According to the ACF, if an agency scores 95 and above, they do not need to identify anyone in the need improvement, he said. Only a maximum of two percent of the civil service have to be identified as “need improvement”, which means 98 percent or more civil servants, including teachers, will get their timely promotion.
Based on the above categorisation and identification by their superiors, some civil servants will get meritorious promotion for being rated “outstanding” consecutively three times and in the same manner, some civil servants’ promotion will be affected for being rated “need improvement.”
Records with RCSC showed that 16 school clusters out of 60 fell in category 1, which means the agency scored more than 95 percent and did not rate any civil servants in need improvement ranking. The rest that scored 85 percent and above has to have one percent of the staff under the need improvement ranking.
A total of 252 civil servants were rated “outstanding” and 99 were rated “need improvement” in the education sector to date.
For other civil servants in the financial year 2016-17, records show that 52 agencies out of 105 were in Category 1 where 334 individuals were rated “outstanding” and 119 as “need improvement.”
The chairperson said that earlier it was RCSC that decided who should get meritorious promotions to about 60 civil servants on average raising the question of transparency, but now the agency decides who deserves the promotion based on the performance.

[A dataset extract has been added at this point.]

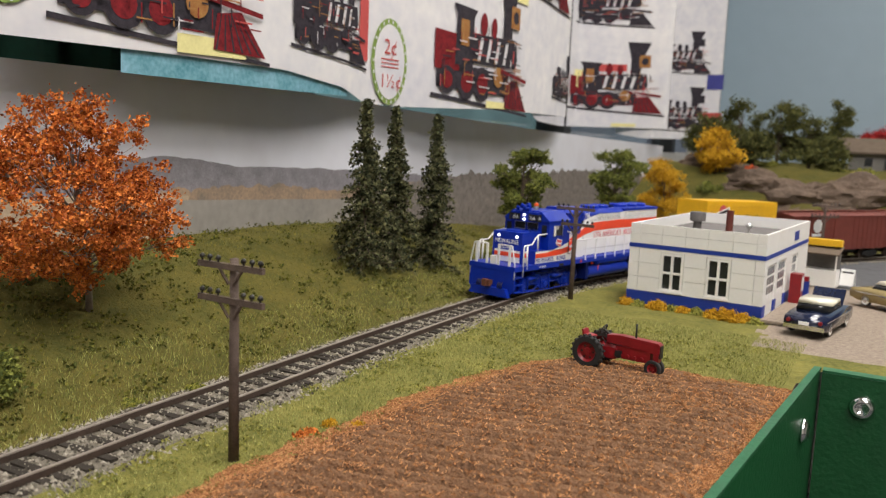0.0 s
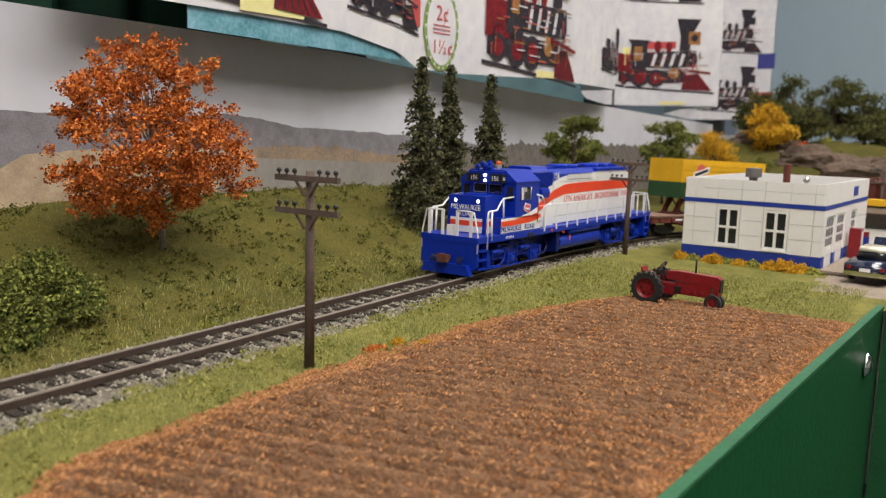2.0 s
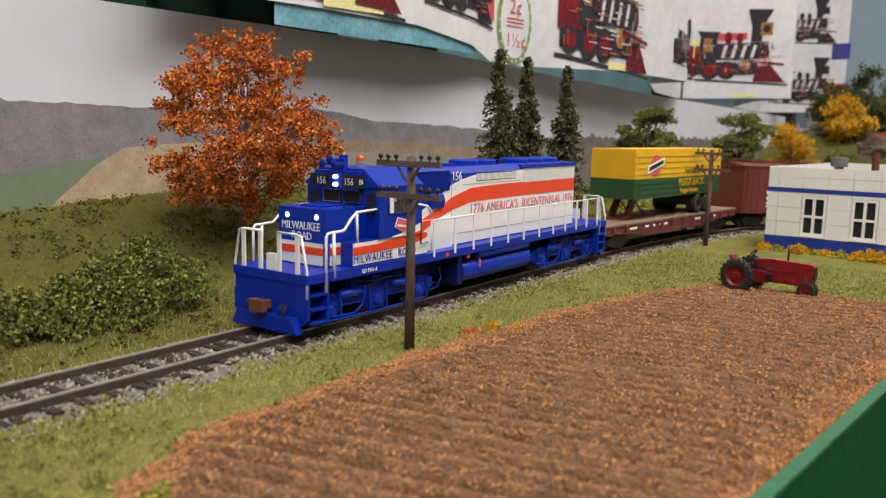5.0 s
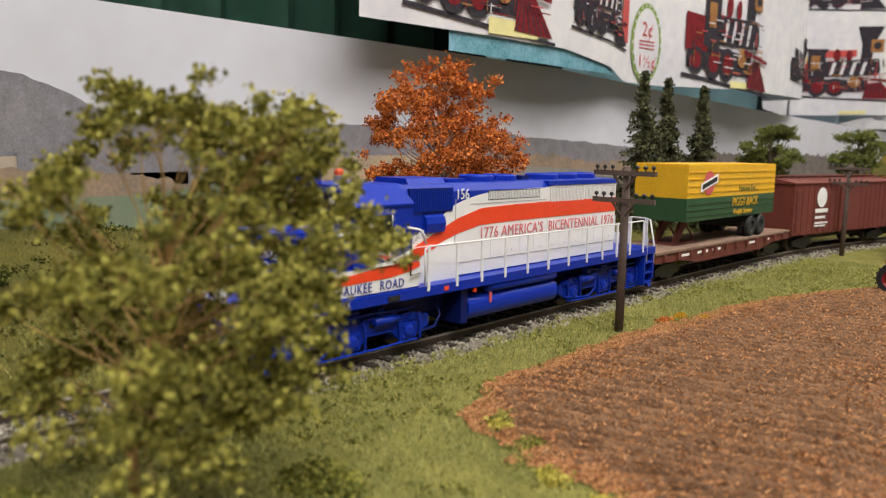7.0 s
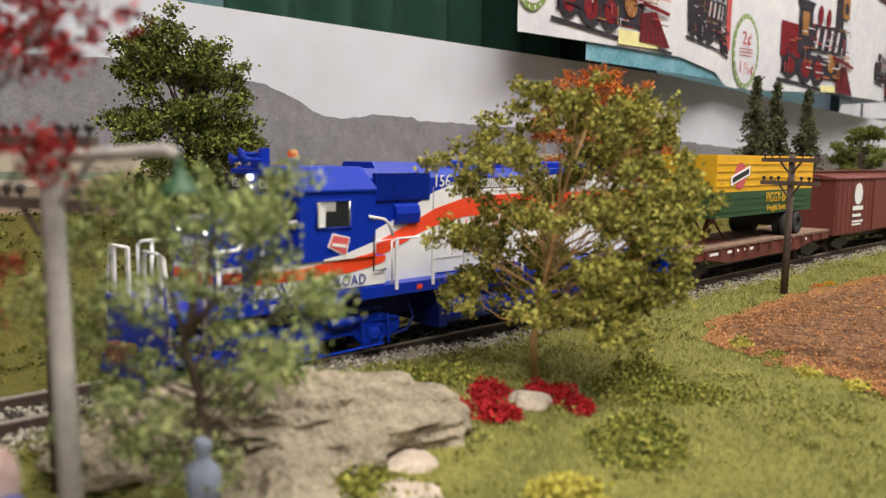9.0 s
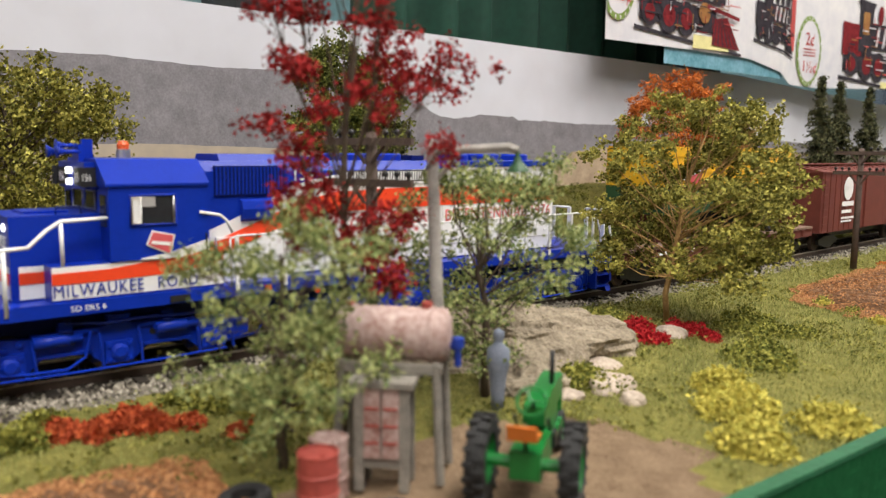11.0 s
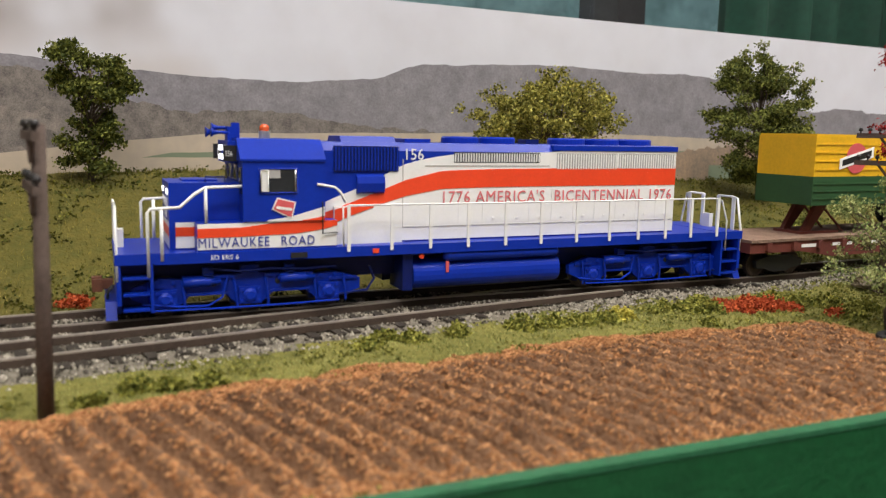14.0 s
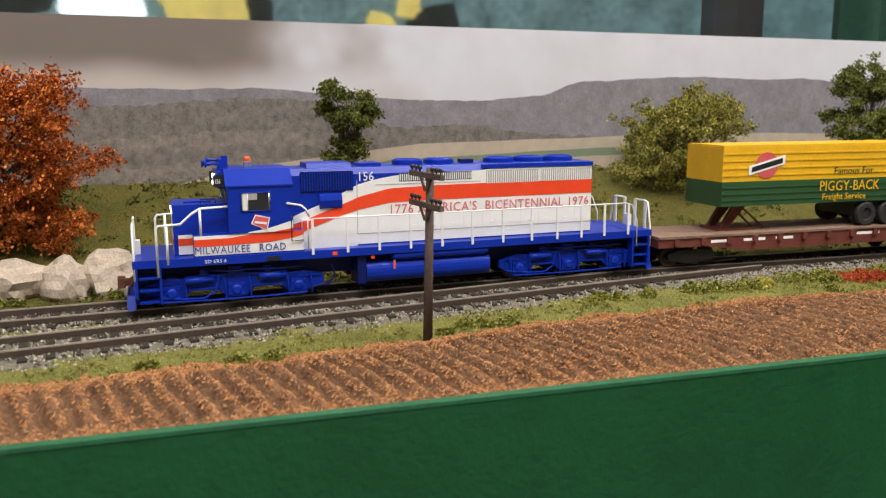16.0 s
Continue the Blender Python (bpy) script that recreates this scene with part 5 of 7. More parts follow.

Under the MaX system, it is mandatory for every civil servant to maintain IWP and if an individual fails his/her services shall be considered as inactive for promotion purpose only for that year.
They will then be subject to a Performance Improvement Plan (PIP) to help improve their performance. If an individual falls under the need improvement category for three consecutive years, agencies will have to compulsorily retire the civil servant from the service.
“Such a system is necessary to ensure that the civil service not only recruits the best and the brightest but also that non-performers are weeded out systematically,” chairperson said.